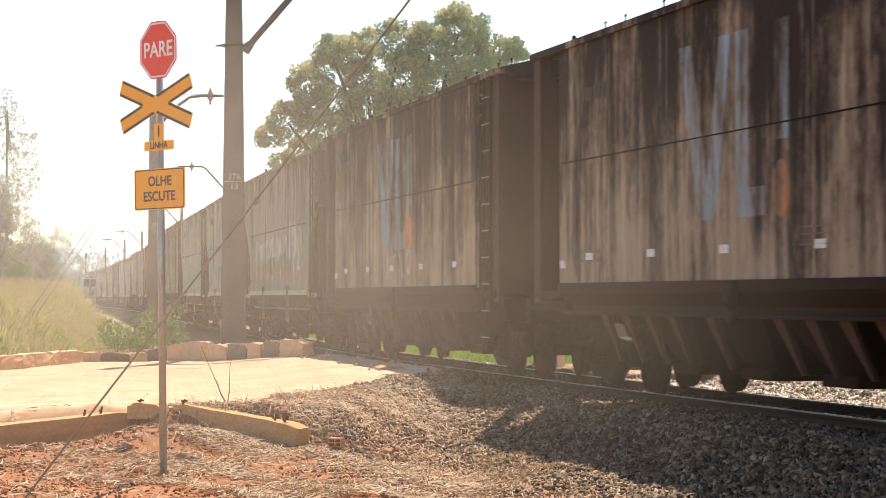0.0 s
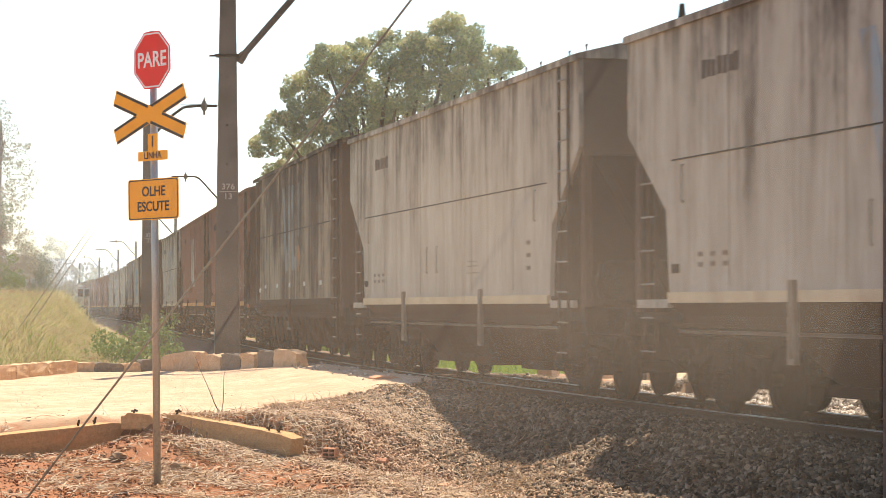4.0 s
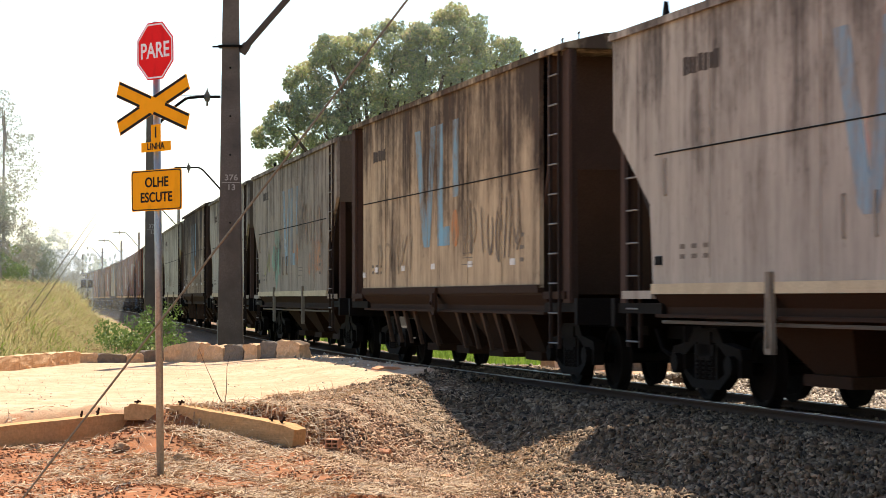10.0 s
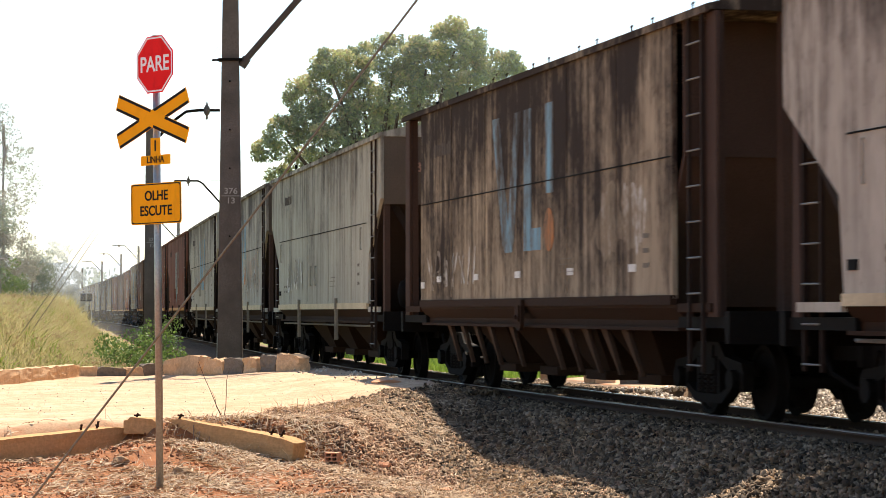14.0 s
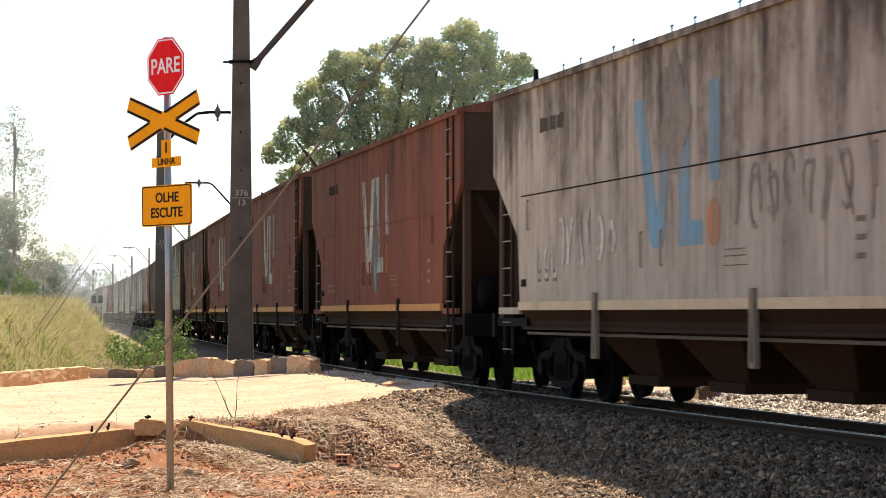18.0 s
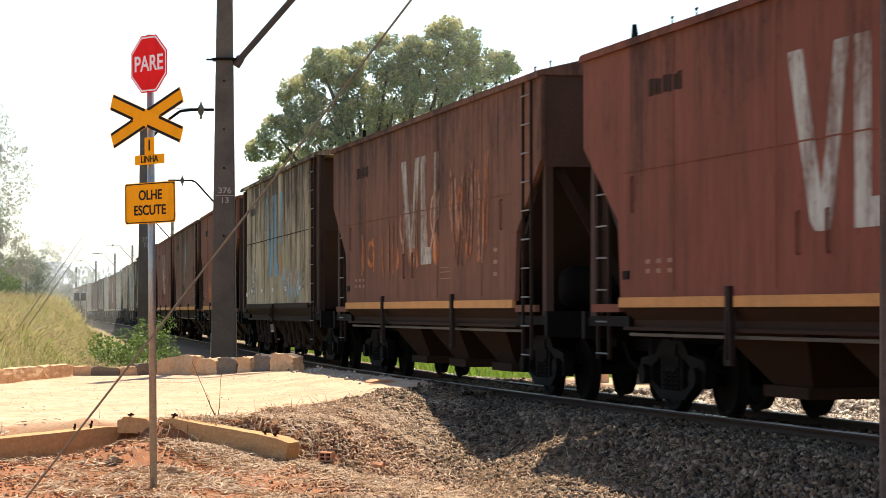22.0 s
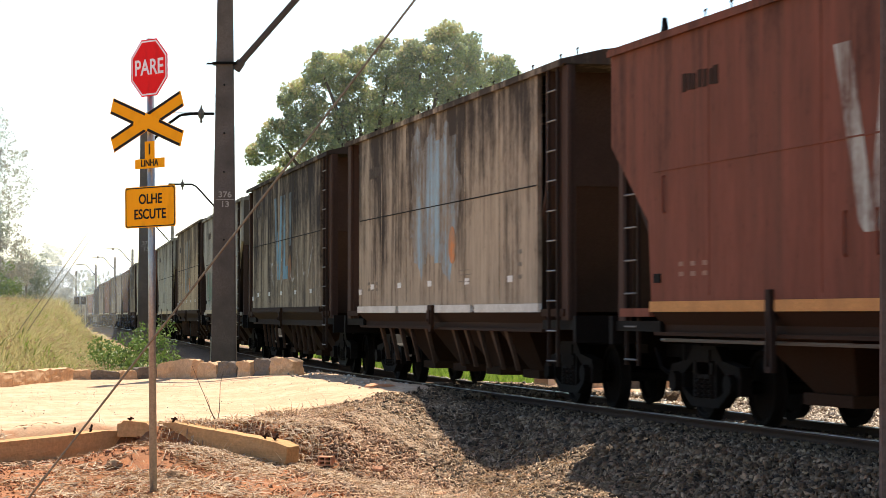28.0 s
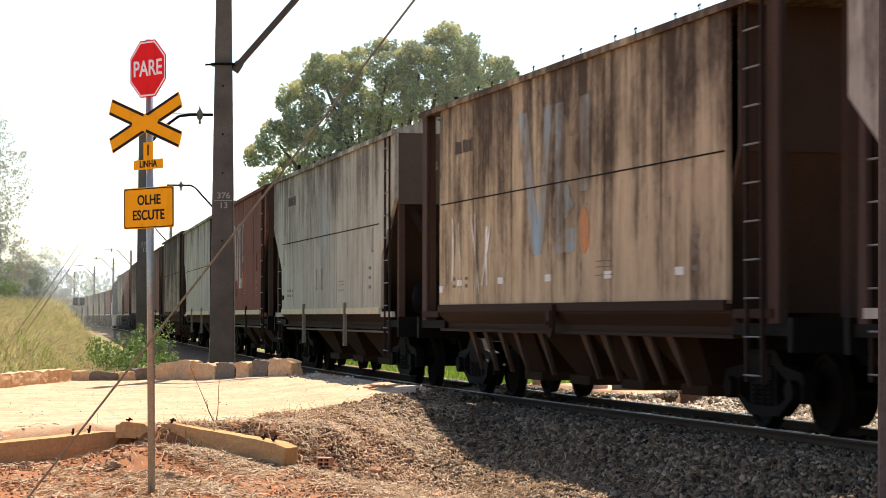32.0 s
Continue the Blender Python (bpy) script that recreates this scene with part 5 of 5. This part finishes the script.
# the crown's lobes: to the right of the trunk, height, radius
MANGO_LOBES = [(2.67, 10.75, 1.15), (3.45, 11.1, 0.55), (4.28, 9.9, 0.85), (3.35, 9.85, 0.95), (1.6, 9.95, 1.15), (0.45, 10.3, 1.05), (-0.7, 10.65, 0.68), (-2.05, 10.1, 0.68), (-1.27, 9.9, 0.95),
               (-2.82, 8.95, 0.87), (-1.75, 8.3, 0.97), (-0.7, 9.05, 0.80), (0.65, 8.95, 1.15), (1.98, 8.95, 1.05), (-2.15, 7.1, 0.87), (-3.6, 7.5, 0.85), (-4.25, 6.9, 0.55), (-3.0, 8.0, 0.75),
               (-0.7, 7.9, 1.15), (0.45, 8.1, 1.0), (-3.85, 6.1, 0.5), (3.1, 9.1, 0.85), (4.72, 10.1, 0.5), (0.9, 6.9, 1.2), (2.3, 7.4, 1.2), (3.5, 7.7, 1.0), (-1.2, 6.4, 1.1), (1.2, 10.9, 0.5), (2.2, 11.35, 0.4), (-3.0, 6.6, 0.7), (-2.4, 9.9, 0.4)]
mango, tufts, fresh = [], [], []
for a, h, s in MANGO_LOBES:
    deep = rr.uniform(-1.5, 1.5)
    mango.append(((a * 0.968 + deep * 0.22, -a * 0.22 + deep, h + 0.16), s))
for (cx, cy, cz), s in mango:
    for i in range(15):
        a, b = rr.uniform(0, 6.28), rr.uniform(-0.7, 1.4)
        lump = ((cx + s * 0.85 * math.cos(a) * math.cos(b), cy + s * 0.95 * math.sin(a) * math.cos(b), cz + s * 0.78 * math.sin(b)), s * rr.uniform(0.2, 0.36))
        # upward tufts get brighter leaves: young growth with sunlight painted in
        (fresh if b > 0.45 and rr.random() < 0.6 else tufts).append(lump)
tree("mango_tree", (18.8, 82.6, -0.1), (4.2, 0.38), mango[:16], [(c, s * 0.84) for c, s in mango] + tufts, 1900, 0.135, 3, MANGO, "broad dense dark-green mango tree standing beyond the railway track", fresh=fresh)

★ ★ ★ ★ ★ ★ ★

**Brief:** Give all the lines above again, character for character, without pictures.

**Reply to the exercise:**
0.0 s
4.0 s
10.0 s
14.0 s
18.0 s
22.0 s
28.0 s
32.0 s
Continue the Blender Python (bpy) script that recreates this scene with part 5 of 5. This part finishes the script.
# the crown's lobes: to the right of the trunk, height, radius
MANGO_LOBES = [(2.67, 10.75, 1.15), (3.45, 11.1, 0.55), (4.28, 9.9, 0.85), (3.35, 9.85, 0.95), (1.6, 9.95, 1.15), (0.45, 10.3, 1.05), (-0.7, 10.65, 0.68), (-2.05, 10.1, 0.68), (-1.27, 9.9, 0.95),
               (-2.82, 8.95, 0.87), (-1.75, 8.3, 0.97), (-0.7, 9.05, 0.80), (0.65, 8.95, 1.15), (1.98, 8.95, 1.05), (-2.15, 7.1, 0.87), (-3.6, 7.5, 0.85), (-4.25, 6.9, 0.55), (-3.0, 8.0, 0.75),
               (-0.7, 7.9, 1.15), (0.45, 8.1, 1.0), (-3.85, 6.1, 0.5), (3.1, 9.1, 0.85), (4.72, 10.1, 0.5), (0.9, 6.9, 1.2), (2.3, 7.4, 1.2), (3.5, 7.7, 1.0), (-1.2, 6.4, 1.1), (1.2, 10.9, 0.5), (2.2, 11.35, 0.4), (-3.0, 6.6, 0.7), (-2.4, 9.9, 0.4)]
mango, tufts, fresh = [], [], []
for a, h, s in MANGO_LOBES:
    deep = rr.uniform(-1.5, 1.5)
    mango.append(((a * 0.968 + deep * 0.22, -a * 0.22 + deep, h + 0.16), s))
for (cx, cy, cz), s in mango:
    for i in range(15):
        a, b = rr.uniform(0, 6.28), rr.uniform(-0.7, 1.4)
        lump = ((cx + s * 0.85 * math.cos(a) * math.cos(b), cy + s * 0.95 * math.sin(a) * math.cos(b), cz + s * 0.78 * math.sin(b)), s * rr.uniform(0.2, 0.36))
        # upward tufts get brighter leaves: young growth with sunlight painted in
        (fresh if b > 0.45 and rr.random() < 0.6 else tufts).append(lump)
tree("mango_tree", (18.8, 82.6, -0.1), (4.2, 0.38), mango[:16], [(c, s * 0.84) for c, s in mango] + tufts, 1900, 0.135, 3, MANGO, "broad dense dark-green mango tree standing beyond the railway track", fresh=fresh)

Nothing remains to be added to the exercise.